Today, our mental architecture is being destabilized because the US has a president who disturbingly resembles the most cartoonish versions of Kim Jong-un; Trump also seems like a child who wants attention and can’t be trusted. The dichotomy between a responsible, mature, rational, democratic United States and autocratic, impulsive, childish, irresponsible North Korea, Pakistan, Iran, or India is breaking down. Since President Trump won the election, students in my classes have begun to say things that they would not have said before. They are starting to ask, “He couldn’t just use the weapons on his own, right? There must be some way of constraining him?” I have to tell them that, in theory at least, he can use the weapons on his own.

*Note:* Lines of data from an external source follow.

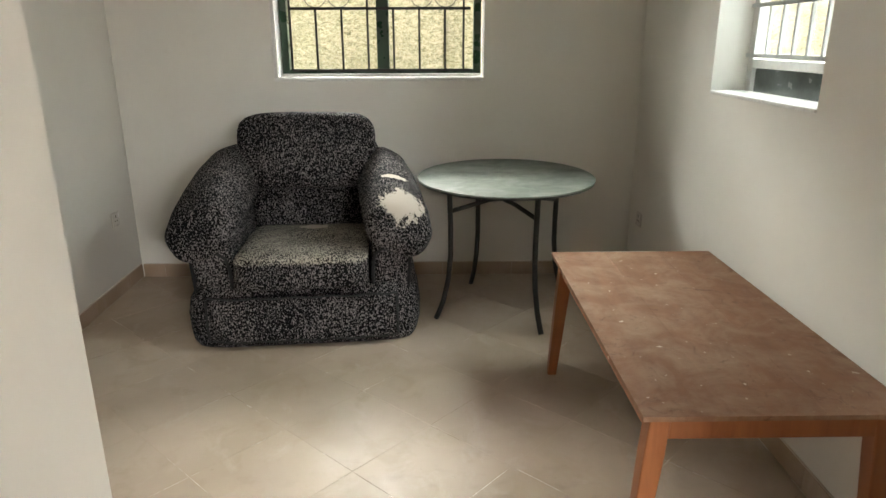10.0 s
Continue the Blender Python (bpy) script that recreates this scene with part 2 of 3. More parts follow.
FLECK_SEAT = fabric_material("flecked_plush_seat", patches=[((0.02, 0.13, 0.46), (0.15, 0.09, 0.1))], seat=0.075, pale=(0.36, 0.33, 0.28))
FLECK_ARM = fabric_material("flecked_plush_worn", [((0.508, -0.39, 0.70), (0.22, 0.19, 0.20)), ((0.475, -0.19, 0.80), (0.13, 0.034, 0.11))])
TABLEWOOD = wood_material("table_top_wood", (0.18, 0.088, 0.048), (0.245, 0.132, 0.078), (1.0, 0.16, 1.0), 0.6)
LEGWOOD = wood_material("table_leg_wood", (0.225, 0.073, 0.023), (0.34, 0.125, 0.045), (1.0, 1.0, 0.12), 0.0, 0.35)
STEEL = worn("black_tube", (0.008, 0.0075, 0.007), (0.02, 0.016, 0.013), 0.6, 0.4)
KTILE = worn("white_wall_tile", (0.70, 0.69, 0.67), (0.64, 0.63, 0.61), 0.5, 0.12, 0, 3, 40, 0.02)
KJOINT = worn("dark_joint", (0.14, 0.13, 0.115), (0.2, 0.19, 0.17), 0.5, 0.9)
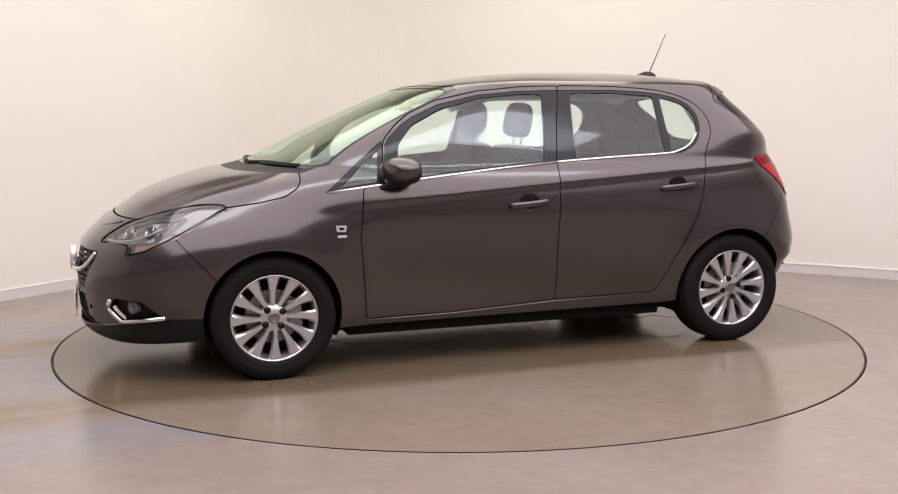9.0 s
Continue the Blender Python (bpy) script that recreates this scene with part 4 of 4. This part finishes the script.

Students who used to reject out of hand my arguments about nuclear orientalism are now giving them a second look in the era of Trump, who made comments like this one in a speech to the United Nations: “The United States has great strength and patience but if it is forced to defend itself or its allies we will have no choice but to totally destroy North Korea. Rocket Man is on a suicide mission for himself.” This is an open boast from the president of the United States that he is considering committing genocide.
If we want to move toward a better, safer world, we have to start to realize that Americans have no monopoly on maturity and rationality. We should look in the mirror of Donald Trump and ask ourselves what it says about the United States that it was capable of electing such a human being as president. We should question our own smugness about how safe nuclear weapons are in our leader’s hands. Given that any country can end up with an irrational, autocratic leader at some point, the only world safe from nuclear war is a world where nuclear weapons have been abolished.